6. Tracing Uppercase And Lowercase E’s

Once they have done a few lines of freehand E shapes, getting them used to the motion, they’ll be ready to trace.

My worksheets have ample tracing opportunities for both uppercase and lowercase E, and you could even print out multiples of the same page so that children have plenty of room to practice.

Have them start out with one, move on to the other and then encourage them to try my worksheet, which combines uppercase and lowercase E.

5. Writing E’s Independently

Once the children have mastered tracing E’s, it’s time for them to start writing them independently of any guides. 

Of course, they’ll still have the guidelines on my worksheets, and you can print as many as you need to accommodate their learning.

If they are having difficulty writing E’s on their own, simply switch back to tracing for a bit.

4. Linking E’s To Each Other

If you’re looking at the worksheet that combines tracing and writing lowercase and uppercase E, why not ask the children or students to actually connect the two for a few lines?

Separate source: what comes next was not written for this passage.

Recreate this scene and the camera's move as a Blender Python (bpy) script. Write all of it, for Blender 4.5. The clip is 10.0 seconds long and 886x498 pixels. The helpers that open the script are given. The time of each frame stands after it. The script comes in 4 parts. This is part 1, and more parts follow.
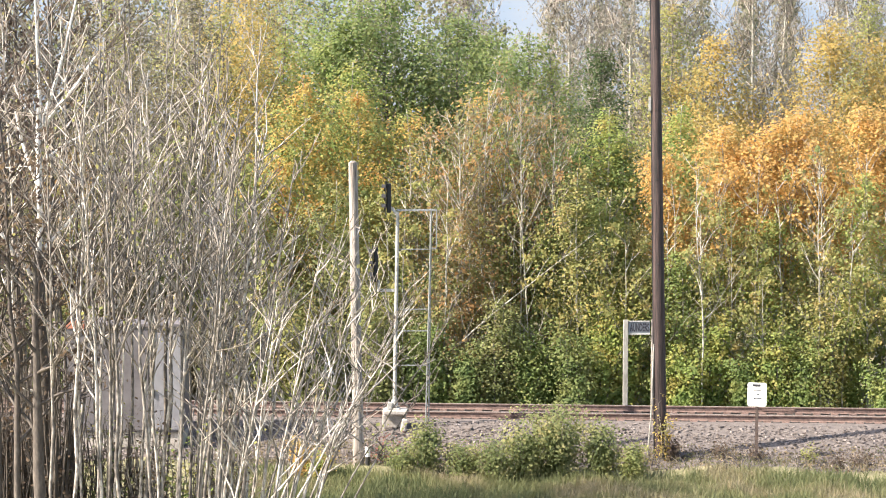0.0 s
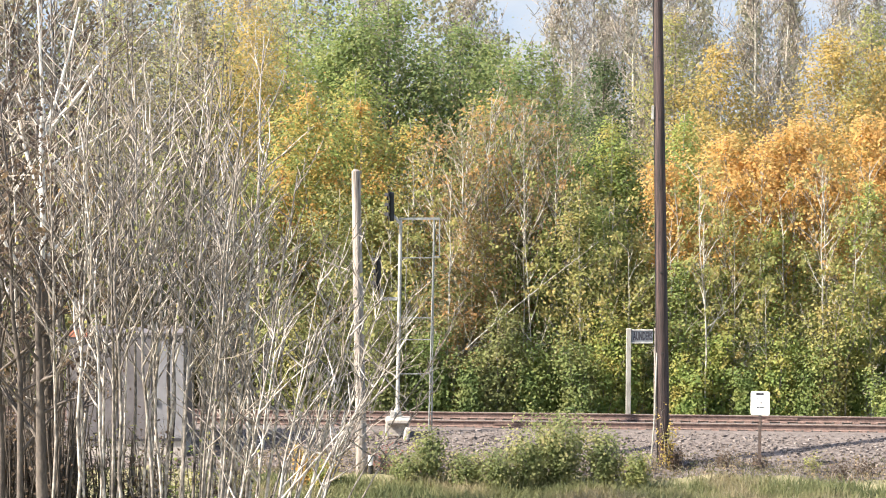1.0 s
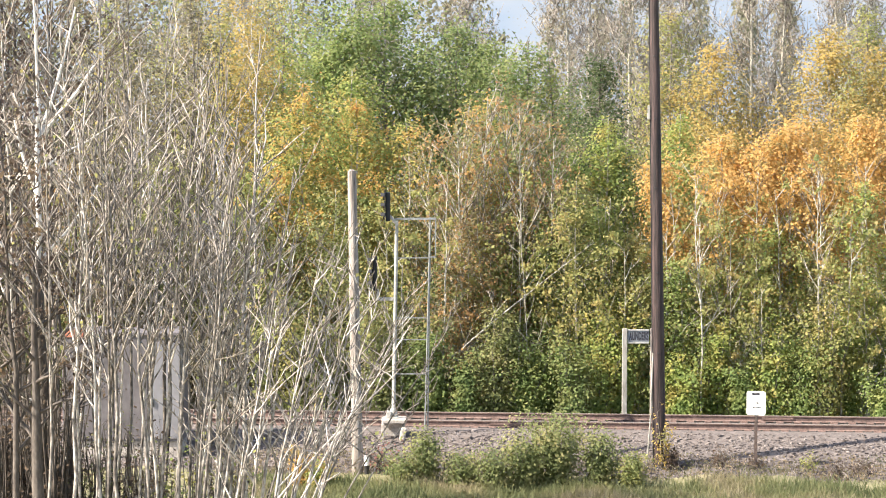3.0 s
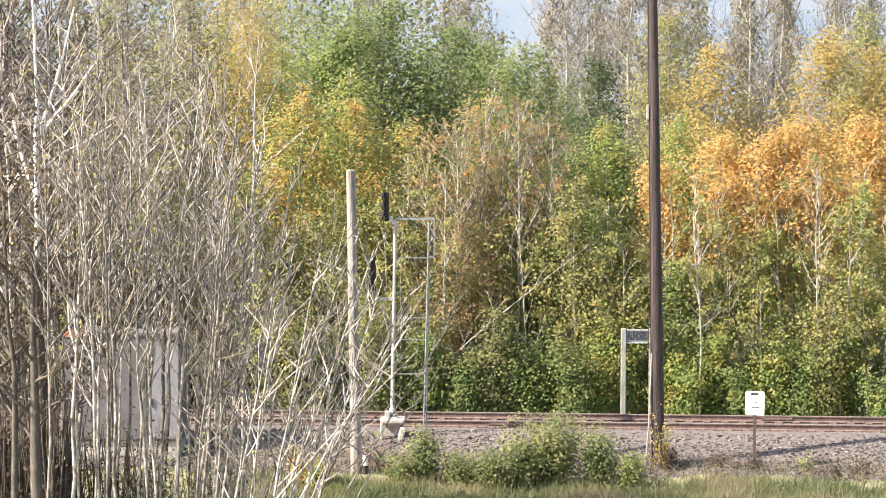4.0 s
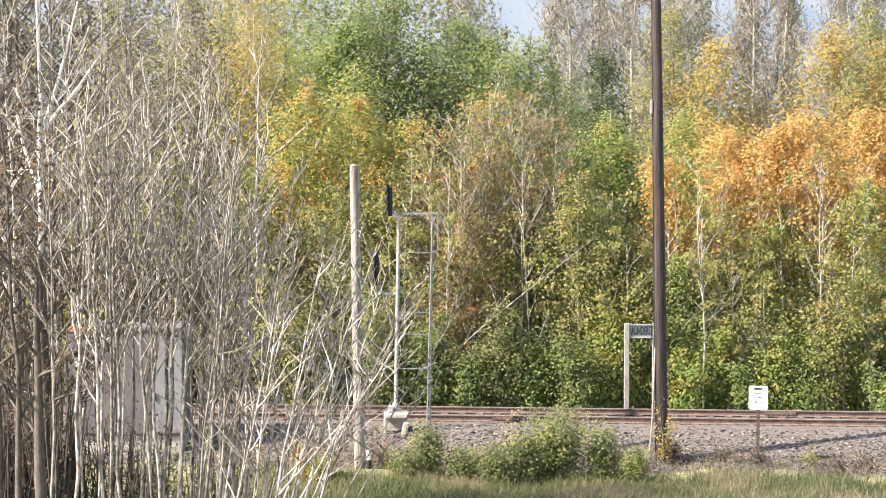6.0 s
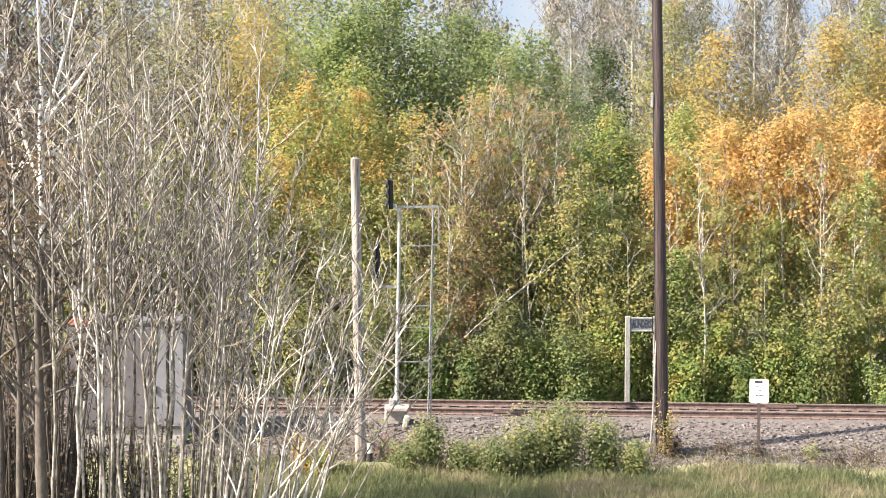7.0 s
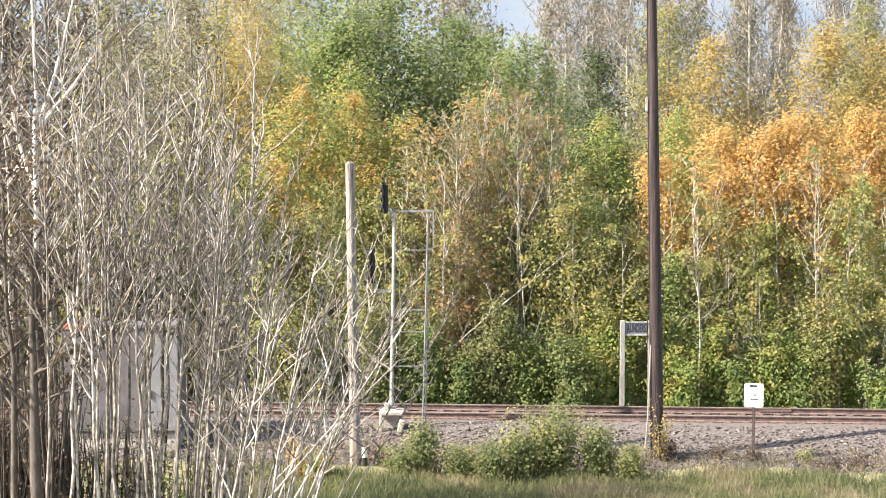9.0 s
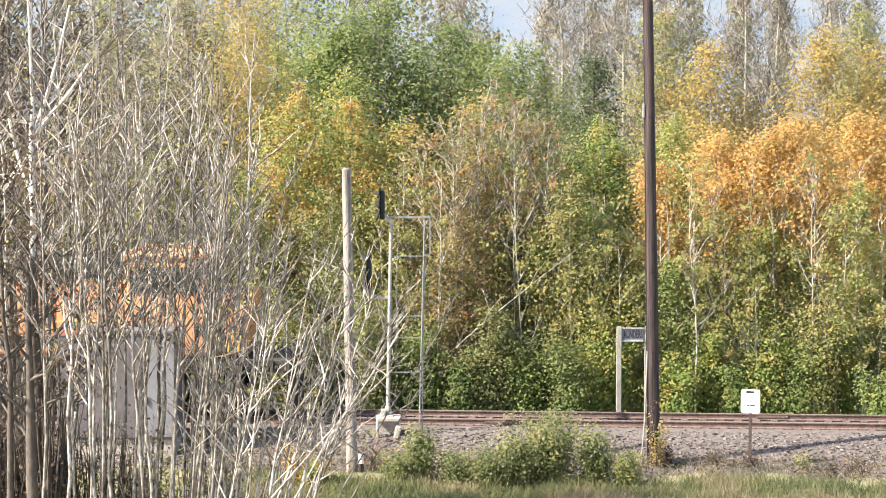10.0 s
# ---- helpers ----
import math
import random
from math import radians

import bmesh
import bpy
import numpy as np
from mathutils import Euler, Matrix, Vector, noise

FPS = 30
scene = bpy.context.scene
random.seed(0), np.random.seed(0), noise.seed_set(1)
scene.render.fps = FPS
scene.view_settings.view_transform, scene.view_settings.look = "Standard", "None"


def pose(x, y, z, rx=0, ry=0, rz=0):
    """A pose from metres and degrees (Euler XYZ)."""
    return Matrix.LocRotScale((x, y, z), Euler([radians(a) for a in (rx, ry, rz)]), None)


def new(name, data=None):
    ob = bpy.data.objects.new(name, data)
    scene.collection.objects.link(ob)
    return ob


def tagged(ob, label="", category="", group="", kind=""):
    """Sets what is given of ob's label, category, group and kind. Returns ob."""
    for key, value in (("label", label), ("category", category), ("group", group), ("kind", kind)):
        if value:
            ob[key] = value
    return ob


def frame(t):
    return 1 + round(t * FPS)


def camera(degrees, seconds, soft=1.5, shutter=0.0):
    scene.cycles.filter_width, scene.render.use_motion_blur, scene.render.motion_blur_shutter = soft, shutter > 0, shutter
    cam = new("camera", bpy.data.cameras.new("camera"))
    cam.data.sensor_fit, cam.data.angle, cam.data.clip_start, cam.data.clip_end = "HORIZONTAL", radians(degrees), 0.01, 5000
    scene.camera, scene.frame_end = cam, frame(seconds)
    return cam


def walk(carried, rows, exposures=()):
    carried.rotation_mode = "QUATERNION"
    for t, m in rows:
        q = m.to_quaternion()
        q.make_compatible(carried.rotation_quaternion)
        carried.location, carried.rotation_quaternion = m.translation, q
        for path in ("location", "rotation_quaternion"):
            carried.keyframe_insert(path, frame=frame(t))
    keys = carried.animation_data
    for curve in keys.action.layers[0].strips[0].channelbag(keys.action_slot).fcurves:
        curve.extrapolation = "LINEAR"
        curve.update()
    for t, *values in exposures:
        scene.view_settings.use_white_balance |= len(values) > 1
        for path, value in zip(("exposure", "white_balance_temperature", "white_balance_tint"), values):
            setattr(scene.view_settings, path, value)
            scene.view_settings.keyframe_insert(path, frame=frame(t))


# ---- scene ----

import functools

# World: z = 0 is the top of the rails, y points from the camera towards the track.
EYE, TILT = 8.9, -4.046
cam = camera(25.0, 10.0, soft=1.0)
# seconds, degrees of yaw and pitch about the mean aim of a hand-held camera
SHAKE = [
    (0.0, -0.036, -0.371), (0.1, -0.030, -0.373), (0.2, 0.010, -0.265), (0.3, 0.040, -0.165), (0.4, 0.075, -0.085),
    (0.5, 0.099, 0.012), (0.6, 0.100, 0.015), (0.7, 0.085, -0.075), (0.9, 0.050, -0.155), (1.0, 0.050, -0.125),
    (1.5, 0.026, 0.024), (2.0, 0.000, -0.026), (2.5, 0.000, 0.000), (2.7, -0.024, -0.026), (3.8, -0.095, -0.350),
    (4.0, -0.099, -0.123), (4.2, -0.120, 0.025), (4.5, -0.099, 0.050), (4.7, -0.035, 0.195), (5.0, 0.024, 0.274),
    (5.2, 0.000, 0.085), (5.5, -0.024, -0.125), (5.7, 0.000, -0.211), (6.8, 0.000, -0.390), (7.0, 0.024, -0.470),
    (7.2, 0.010, -0.500), (7.5, 0.000, -0.520), (8.0, -0.075, -0.446), (8.5, -0.125, -0.471), (9.0, -0.125, -0.347),
    (9.2, -0.070, -0.340), (9.5, 0.024, -0.248), (9.7, -0.080, -0.270), (9.8, -0.300, -0.230), (10.0, -0.224, -0.173),
]
walk(cam, [(t, pose(0, 0, EYE, 90 + TILT + pitch, 0, yaw)) for t, yaw, pitch in SHAKE], [(t, 1.73, 6650, 10) for t in (0.0, 10.0)])

# ---- light ----
SUN_EL, SUN_AZ = radians(42), math.atan2(-0.955, -0.297)
SUN_DIR = Vector((math.sin(SUN_AZ) * math.cos(SUN_EL), math.cos(SUN_AZ) * math.cos(SUN_EL), math.sin(SUN_EL)))
world = bpy.data.worlds.new("sky")
scene.world = world
world.use_nodes = True
sky = world.node_tree.nodes.new("ShaderNodeTexSky")
sky.sky_type, sky.sun_disc, sky.sun_elevation, sky.sun_rotation = "NISHITA", False, SUN_EL, SUN_AZ
sky.dust_density, sky.air_density, sky.ozone_density = 2.2, 1.0, 0.6
back = world.node_tree.nodes["Background"]
back.inputs["Strength"].default_value = 0.12
world.node_tree.links.new(sky.outputs[0], back.inputs[0])
sun = new("sun", bpy.data.lights.new("sun", "SUN"))
sun.data.energy, sun.data.angle, sun.data.color = 5.0, radians(0.6), (1.0, 0.92, 0.81)
sun.rotation_mode = "QUATERNION"
sun.rotation_quaternion = SUN_DIR.to_track_quat("Z", "Y")
sun.location = SUN_DIR * 60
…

It’s good practice, even if it doesn’t necessarily come up in words very often (“Eeyore” comes to mind). Let them feel how the letters flow with each other.

It could actually serve as their first lesson in linking cursive E’s, with linking other letters to follow.

3. Writing Three- and Four-Letter Words That Begin With E

My worksheets feature both three- and four-letter words that begin with E, for tracing.

Consider expanding on the selection of words I provide with words of your own. 

Or after the children have traced the words enough times, challenge them to write the words independently of any tracery.

To do this, you’ll need multiple copies of the word pages, plus likely some lined sheets of your own.

2. Linking E’s To Other Letters

On my worksheets, there are ample examples of E’s linked to other letters that the children can practice by tracing.

You could expand on this lesson by having them practice tracing E (both uppercase and lowercase), plus every other letter of the alphabet, even if they haven’t learned the rest of the letters yet.

And you could have them practice tracing every other letter of the alphabet followed by lowercase E, so they get a feeling for how other letters link to it.

1. Writing Words That Contain E Within Them

Consider using the ample guideline spaces provided on my worksheets to have children practice tracing words that contain E within them.

Such words like “Bed” or “Sleep” (very good for practicing how E’s link together!) or “Me” would all be good options.

You could create dotted line traceables of the words on my worksheets and make copies to hand out to students.